As Shelter veers swiftly toward its startling conclusion, Jung Yun leads us through dark and violent territory, where, unexpectedly, the Chos discover hope. Shelter is a masterfully crafted debut novel that asks what it means to provide for one's family and, in answer, delivers a story as riveting as it is profound.

Reviews

Praise for Shelter

"The combination of grisly James Patterson thriller and melancholic suburban drama shouldn’t work at all. Yet Ms. Yun pulls it off . . . The proximity of Kyung's parents and the atmosphere of grief and panic launch him on a spiral of self-destruction that’s impossible to turn away from."—Sam Sacks, The Wall Street Journal

". . . Yun's debut may be a family drama, but it has all the tension of a thriller. It's a sharp knife of a novel—powerful and damaging, and so structurally elegant that it slides right in . . . it gets better and richer with every page . . . Like the writer's version of a no-hitter, Shelter is a marvel of skill and execution, tautly constructed and played without mercy."—Steph Cha, Los Angeles Times

“[A] beautifully crafted, deeply moving first novel.”—Chicago Tribune

"Gripping . . . Yun shows how, although shelter doesn’t guarantee safety and blood doesn’t guarantee love, there’s something inextricable about the relationship between a child and a parent . . . Shelter is captivating.”—The New York Times Book Review

“[A] harrowing hybrid of wrenching domestic drama and nail-biting crime procedural—Ordinary People meets In Cold Blood.”—Passport

“Yun keeps the suspense and family drama racing neck and neck . . . Shelter is a suspenseful, illuminating first novel.”—Jane Ciabattari, BBC

"In other hands, this material could fall apart or lose steam, but Jung Yun keeps it together through pitch-perfect, but flawed narrator Kyung and a high-tension storyline . . . An unexpected page-turner."—The Globe and Mail (Toronto)

"Yun's emotional perspicacity and tensile prose combine to turn it into something deeper than mere family melodrama . . . Shelter emerges as rich and multi-layered."—The Toronto Star

“If you want high stakes and suspense, you've found your book (I mean, just look at that cover). Jung Yun writes about family and identity and the tight bond between them—especially when circumstances change in startling ways . . . Shelter will get your heart beating for sure.”—Bustle

"This troubling, moving work from Yun explores what it means to be part of a family, even if it’s nothing close to the one you might choose for yourself."—DuJour

“Poignant, spellbinding, and profound, Shelter will keep you up until the wee hours. In her brilliant debut novel, Yun skillfully untangles this snarled web of family lies, tragedy, identity, and loss. Redemption is hard-earned, and kindness comes in rare and unexpected places, but hope shimmers just beneath the surface. This is a book of heartbreaking genius.”—Mira Bartók, winner of the National Book Critics Circle Award and bestselling author of The Memory Palace

“Magnetic, searing, insightful, Shelter is a mic-drop of a debut: a story of post-financial crisis America that establishes Jung Yun as a necessary new voice in American fiction.”—Alexander Chee, author of The Queen of the Night

“Arresting . . . A strikingly suspenseful debut novel, Shelter digs into the secrets and troubles of two generations in a Massachusetts Korean-American family."—Shelf Awareness (starred review)
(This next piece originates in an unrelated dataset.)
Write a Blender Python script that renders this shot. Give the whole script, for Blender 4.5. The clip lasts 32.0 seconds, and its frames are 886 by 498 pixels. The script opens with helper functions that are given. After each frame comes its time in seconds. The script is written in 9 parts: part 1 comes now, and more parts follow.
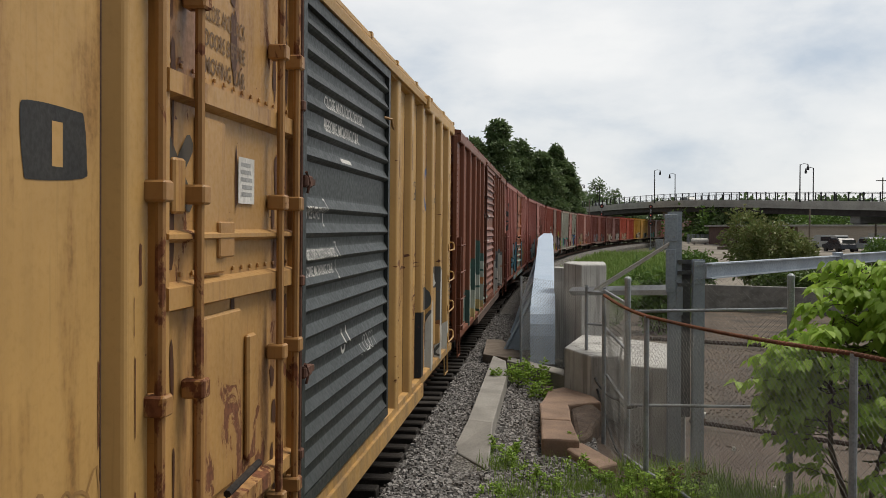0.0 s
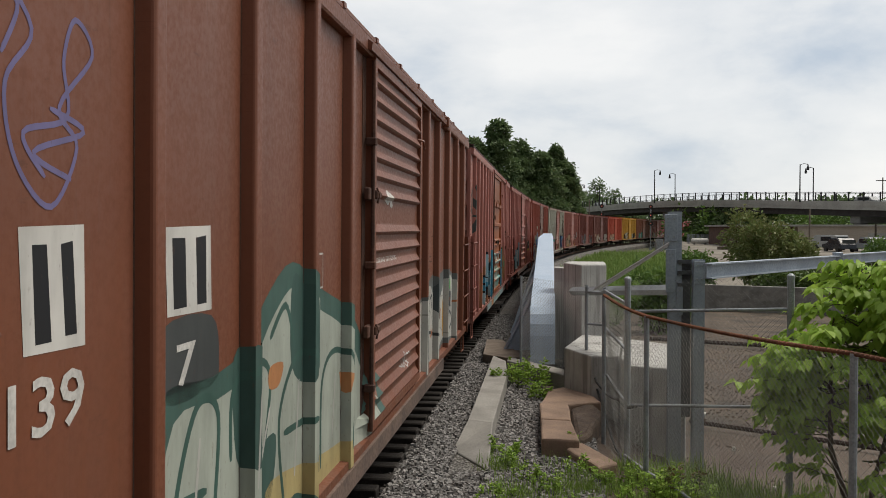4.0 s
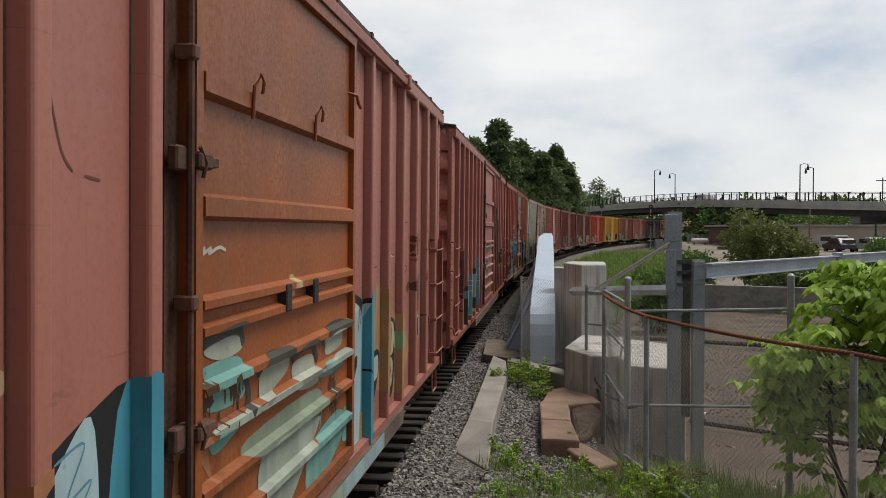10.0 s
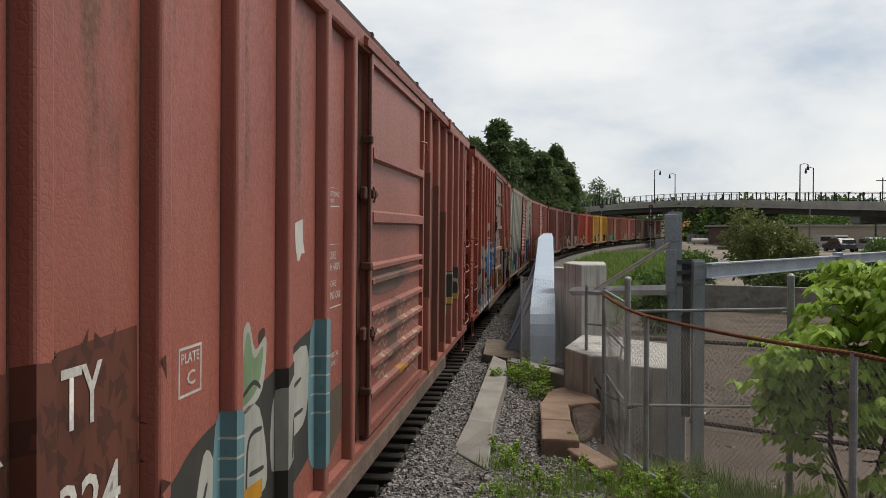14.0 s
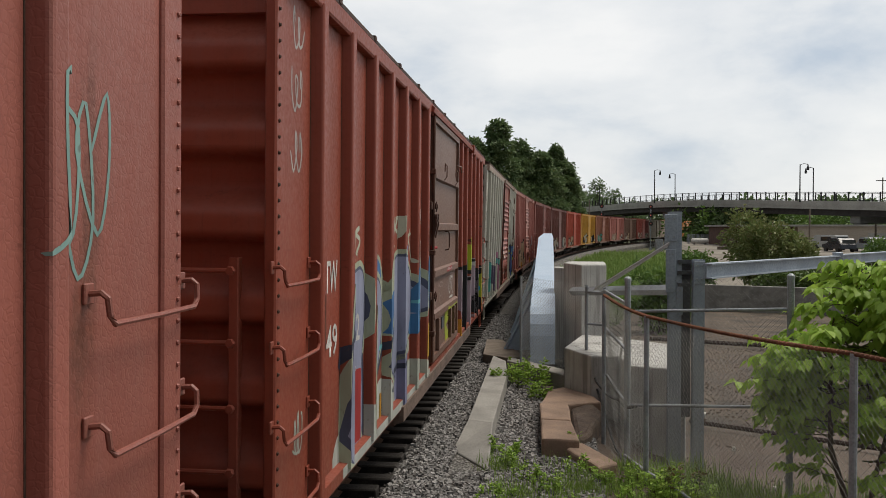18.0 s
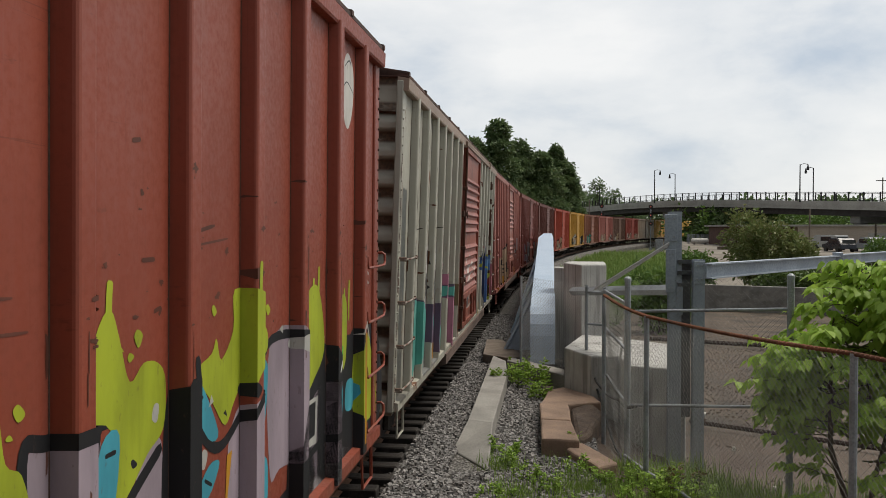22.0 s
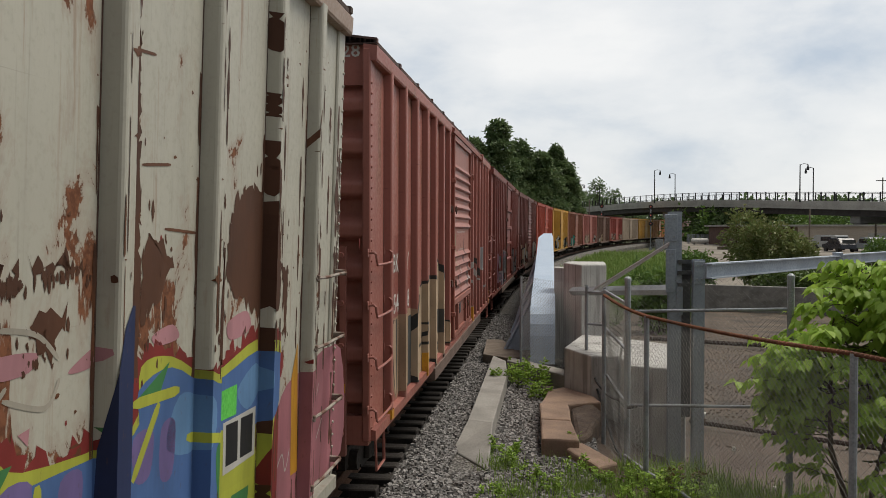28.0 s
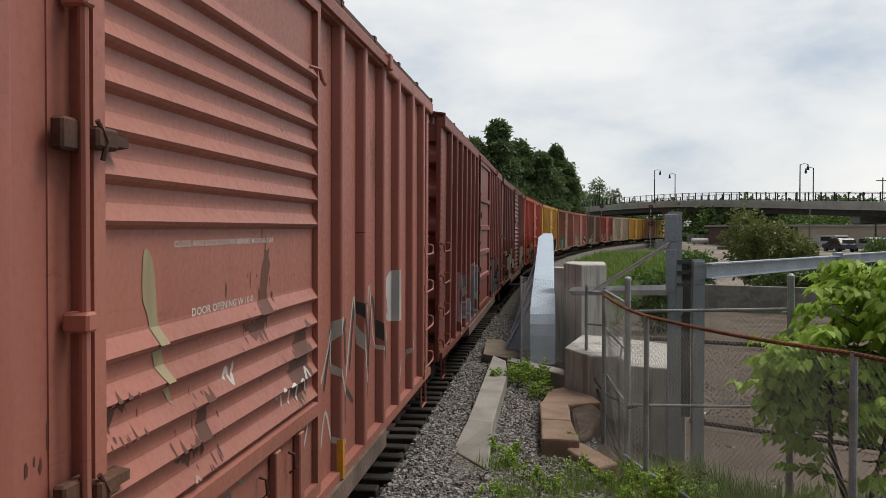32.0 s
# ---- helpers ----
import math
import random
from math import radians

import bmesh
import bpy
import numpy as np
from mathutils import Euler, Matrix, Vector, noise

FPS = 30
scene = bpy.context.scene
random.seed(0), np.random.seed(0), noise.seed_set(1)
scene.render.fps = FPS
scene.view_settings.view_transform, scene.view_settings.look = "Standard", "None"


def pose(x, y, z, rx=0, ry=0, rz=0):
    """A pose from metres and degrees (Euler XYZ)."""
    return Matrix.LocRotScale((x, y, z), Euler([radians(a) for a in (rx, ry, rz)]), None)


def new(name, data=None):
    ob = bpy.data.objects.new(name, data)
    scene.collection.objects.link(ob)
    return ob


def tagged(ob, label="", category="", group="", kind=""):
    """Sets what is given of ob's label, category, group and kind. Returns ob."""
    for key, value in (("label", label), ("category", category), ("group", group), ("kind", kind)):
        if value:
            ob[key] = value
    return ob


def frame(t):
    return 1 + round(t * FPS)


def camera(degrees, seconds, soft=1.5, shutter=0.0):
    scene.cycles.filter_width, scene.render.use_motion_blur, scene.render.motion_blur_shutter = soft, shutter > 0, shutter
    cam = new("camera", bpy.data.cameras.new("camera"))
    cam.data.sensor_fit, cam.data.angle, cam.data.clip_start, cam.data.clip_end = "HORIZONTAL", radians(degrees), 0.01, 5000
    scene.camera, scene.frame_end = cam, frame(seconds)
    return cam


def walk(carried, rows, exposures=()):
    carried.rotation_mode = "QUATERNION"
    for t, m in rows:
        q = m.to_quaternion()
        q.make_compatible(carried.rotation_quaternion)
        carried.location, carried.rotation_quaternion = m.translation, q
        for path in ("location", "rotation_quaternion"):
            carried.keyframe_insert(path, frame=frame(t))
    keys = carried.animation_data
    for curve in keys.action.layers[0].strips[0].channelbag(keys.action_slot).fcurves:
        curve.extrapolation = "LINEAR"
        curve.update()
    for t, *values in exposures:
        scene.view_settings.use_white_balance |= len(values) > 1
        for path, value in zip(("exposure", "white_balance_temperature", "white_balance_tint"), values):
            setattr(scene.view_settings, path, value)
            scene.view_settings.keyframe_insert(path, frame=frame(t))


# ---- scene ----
# ---------------------------------------------------------------- camera
EYE_Z = 3.05
cam = camera(52.2, 32.0, soft=0.5)
CAM_POSE = pose(0, 0, EYE_Z, 90 - 1.31, 0, 6.75)
walk(cam, [(0, CAM_POSE), (32.0, CAM_POSE)])

# ---------------------------------------------------------------- world and sun
scene.view_settings.exposure = 0.0
SUN_EL, SUN_ROT = 60.0, 62.0   # the sun stands ahead and to the right, behind thin cloud
world = bpy.data.worlds.new("world")
scene.world = world
world.use_nodes = True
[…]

“With each page, Yun takes us deeper into Kyung’s troubles . . . As the crime drama unfolds in the background, Yun expertly explores what it means to be an immigrant in America, the true value of tradition, the parent-child bond, what makes a good marriage, and the need for forgiveness . . . Yun introduces us to a man riddled with anger and self-doubt, leaving the reader to judge whether time can truly mend what’s broken.”—BookPage

"Shelter maintains its narrative momentum right to the end . . . [A] valiant portrayal of contemporary American life."—Kirkus Reviews

"Skilled [and] deeply disconcerting . . . A work of relentless psychological sleuthing and sensitive insight."—Booklist

“Like Celeste Ng’s super-lauded best seller, Everything You Never Told Me, also about a dysfunctional mixed-race family’s tragedy, [Shelter] should find itself on best-of lists, among major award nominations, and in eager readers’ hands everywhere."—Library Journal (starred review)

“In her intense debut, Yun explores the powerful legacy of familial violence and the difficulty of finding the strength and grace to forgive . . . This family drama [is] rife with tension and unexpected ironies.”—Publishers Weekly

Reviews from Goodreads

About the author

Jung Yun

JUNG YUN was born in South Korea, grew up in North Dakota, and educated at Vassar College, the University of Pennsylvania, and University of Massachusetts at Amherst. Her work has appeared in Tin House (the “Emerging Voices” issue); The Best of Tin House: Stories, edited by Dorothy Allison; and The Massachusetts Review; and she is the recipient of two Artist Fellowships in fiction from the Massachusetts Cultural Council and an honorable mention for the Pushcart Prize. Currently, she lives in Baltimore with her husband and serves as an Assistant Professor of English at the George Washington University.